Long-term investors would be well aware of our aversion to single-commodity or single-mine resource stocks because of their high volatility and risk profile. The Mandate does, however, have select exposure to commodities through our holdings in Mineral Resources, WorleyParsons Limited and MACA Limited. These companies are diversified across commodity and mine sites, have highly regarded management, solid balance sheets and stack up as sound investments under our thorough investment process.
We remain cautious on yield-sensitive stocks given the US Federal Reserve may raise interest rates in the coming months. This would most likely have negative implications for REITs, utilities and infrastructure stocks, many of which have re-rated strongly and are crowded trades.
Despite record low interest rates, the outlook for the retail space remains mixed.
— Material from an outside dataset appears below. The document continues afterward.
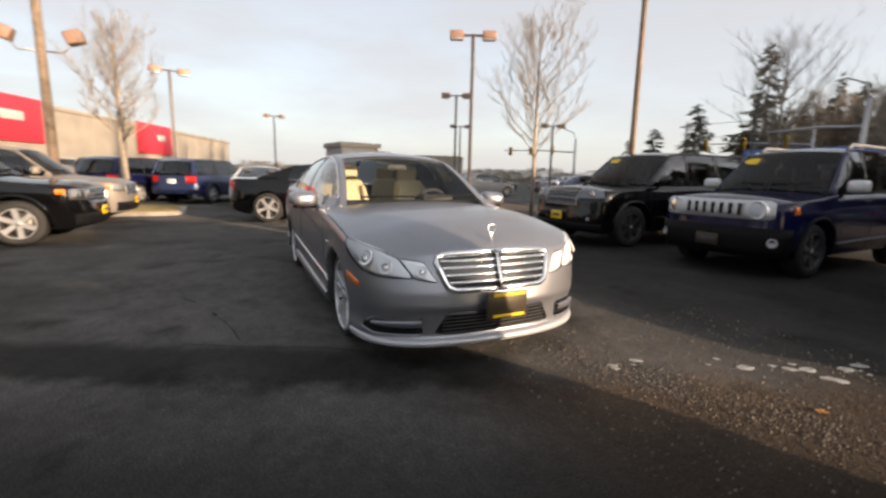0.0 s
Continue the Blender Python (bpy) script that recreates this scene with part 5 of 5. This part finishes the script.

We have selective exposure to the Consumer Discretionary sector via Bapcor Group and Baby Bunting, although we remain cautious on the retail space where many stocks have run ahead of our valuations and the trading outlook is relatively opaque.
Following the May Federal Budget, we became cautious on the residential aged care providers and exited our sole Mandate holding in the space, Japara Healthcare.
While the demographics of the sector remain attractive given Australia’s aging population, the government seems intent on ensuring the cost to the taxpayer is kept in check as evidenced by successive funding cuts over the past 18 months.
As always, we continue to avoid investing in complex businesses or companies operating in industries that are outside of our ‘circle of competence’. If we cannot forecast the key drivers of a company, we screen it out of our investment universe as we consider it too risky.
Heading into September, we are conservatively positioned with cash levels around 10%. The US economy seems delicately poised at present with mixed economic data of late leading to considerable uncertainty about whether the Federal Reserve will recommence its rate tightening cycle or remain on hold until the end of the year.
Following the reporting season lull, there is again an elevated level of IPO activity among small caps with a raft of businesses expected to list before Christmas. At present, we are undertaking due diligence on a number of prospective floats including King Salmon, Soprano and Message Media, to name a few. We will share our thoughts on some of them in the coming months.